Booker Ervin, Pony Poindexter, Larry Young

Gumbo!

BY David DacksPublished Mar 1, 2000

Everything about the appearance of this reissue screams "cheap knockoff," although one could say that the original soul-jazz by-the-numbers Fantasy/Prestige releases of the '60s and '70s were cheap knockoffs to start with. For starters, the graphics are strictly budget-minded. As well, although celebrated Mingus sideman Booker Ervin is given top billing, these are Pony Poindexter's sessions. Poindexter, an alto and soprano saxophonist, is hardly a celebrated figure in jazz. Perhaps he should be better known because Gumbo! is an excellent album from 1963. Poindexter originally hailed from New Orleans, and polyrhythms abound on this eight-song suite.
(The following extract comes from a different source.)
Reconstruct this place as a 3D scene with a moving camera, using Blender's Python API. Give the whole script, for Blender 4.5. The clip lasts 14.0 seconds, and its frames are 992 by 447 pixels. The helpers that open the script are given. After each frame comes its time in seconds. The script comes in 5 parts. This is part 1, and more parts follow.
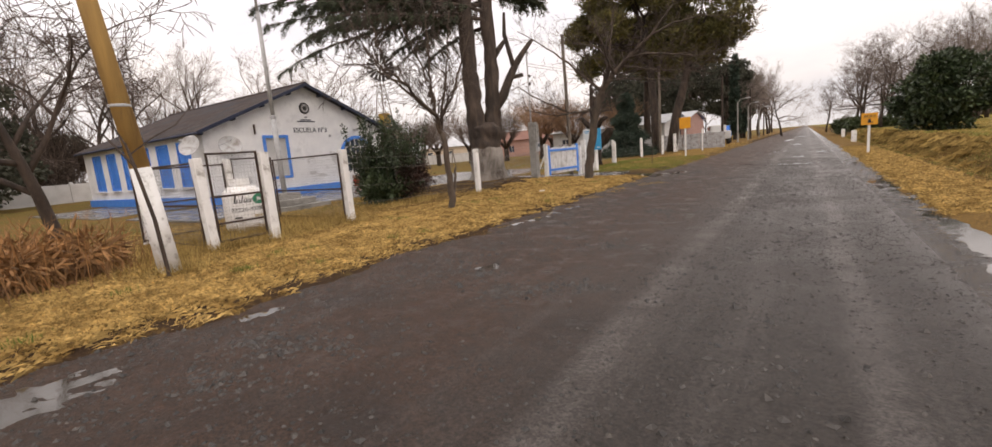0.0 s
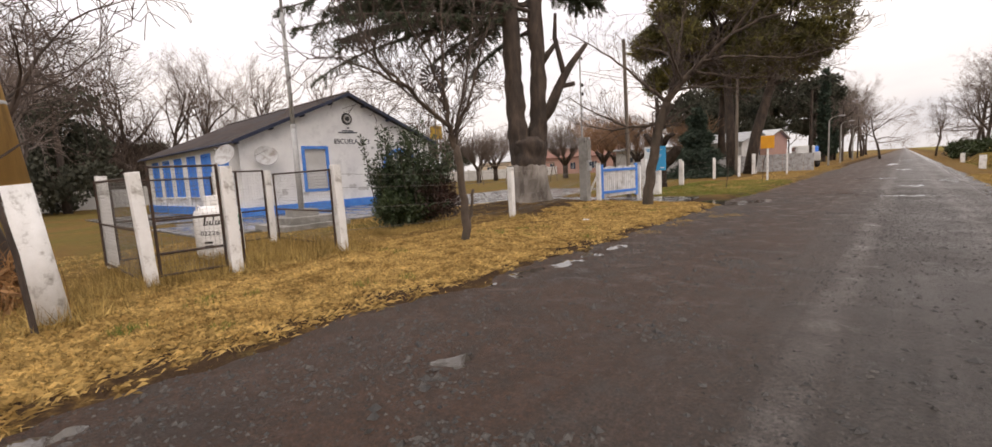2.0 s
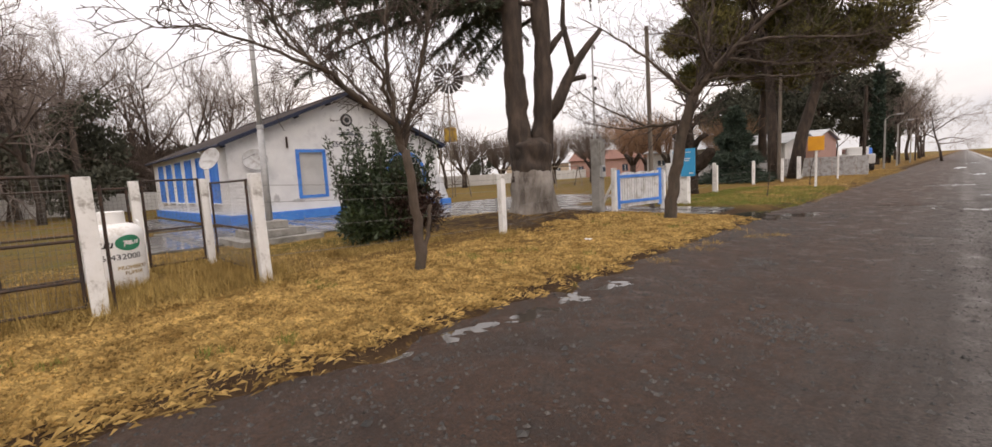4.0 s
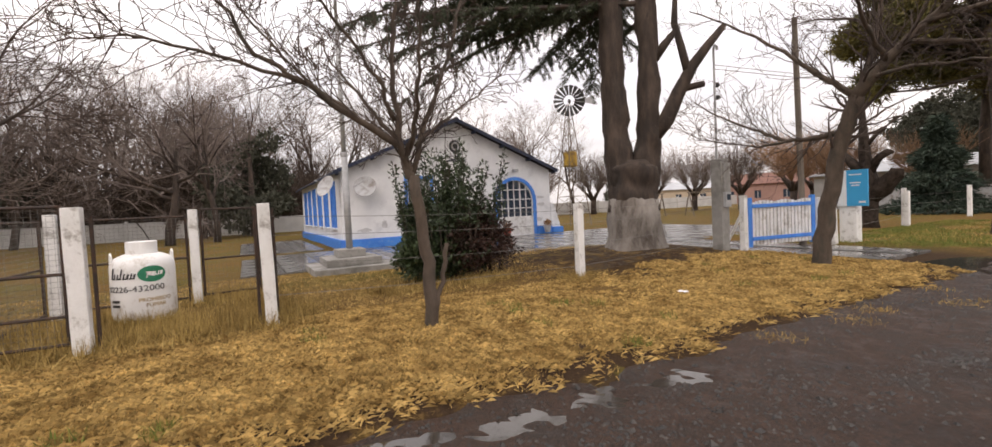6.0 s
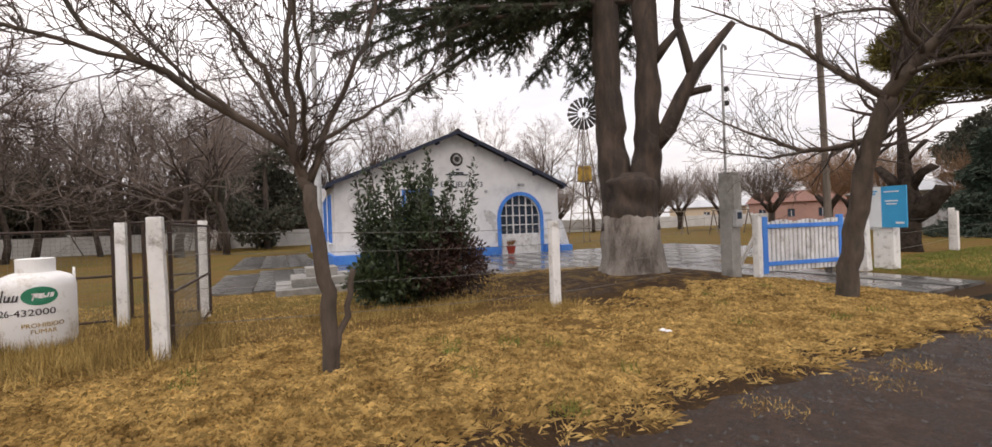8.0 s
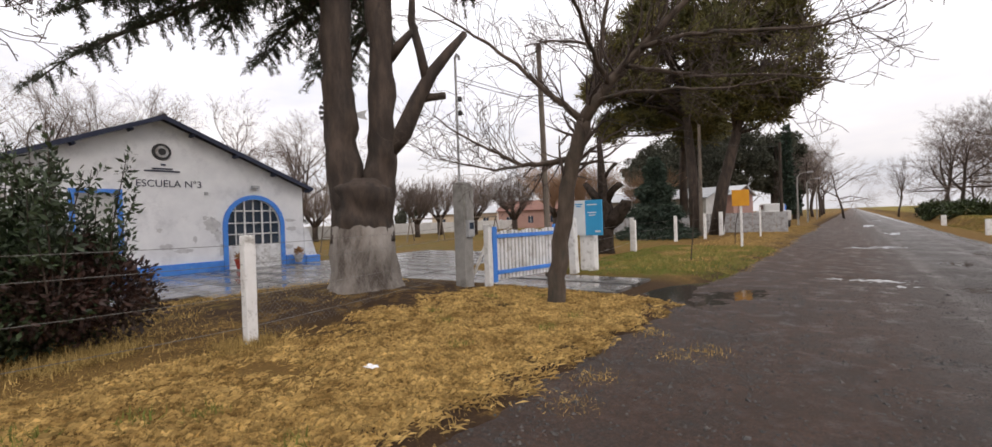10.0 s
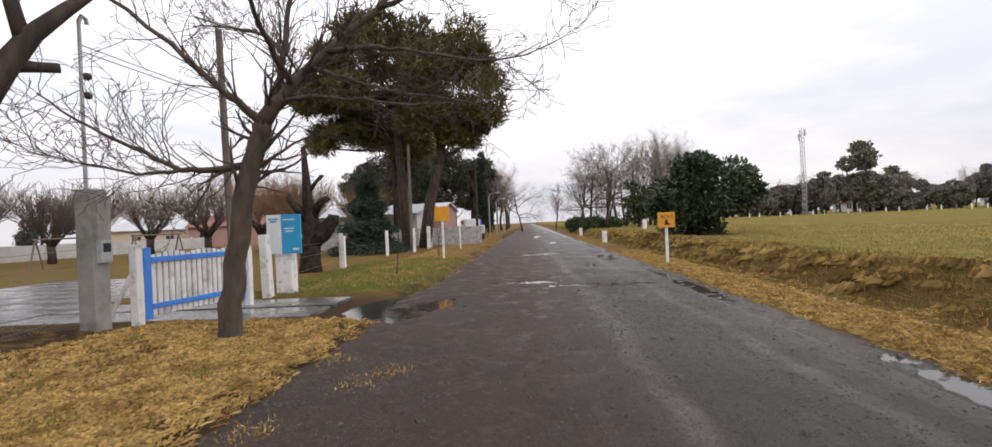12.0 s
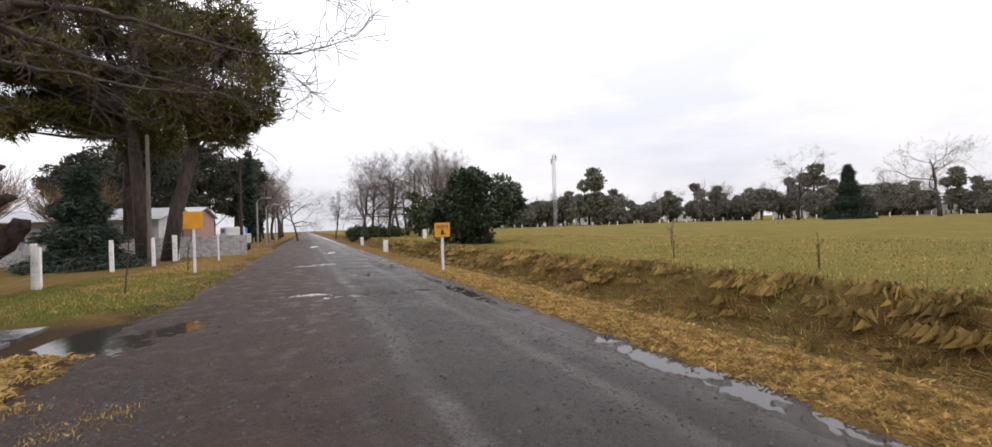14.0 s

Poindexter's lyrical, melodic style combines well with Ervin's gutbucket soul wailing. The songwriting, too, is very strong - aspects of New Orleans collective improvisation are balanced with punchy, African-tinged riffs, recalling Randy Weston. The latter tracks on this CD feature a quartet with Ervin and Larry Young as sidemen. These songs are mostly covers of standards, but Young, at the age of 23, is already staking a claim to being the most original organist of the '60s. His unique timbres and approaches to composing bass parts with Poindexter's melodic sense elevates the mellowness of these selections to fine, laid-back soulfulness in the Stanley Turrentine mode.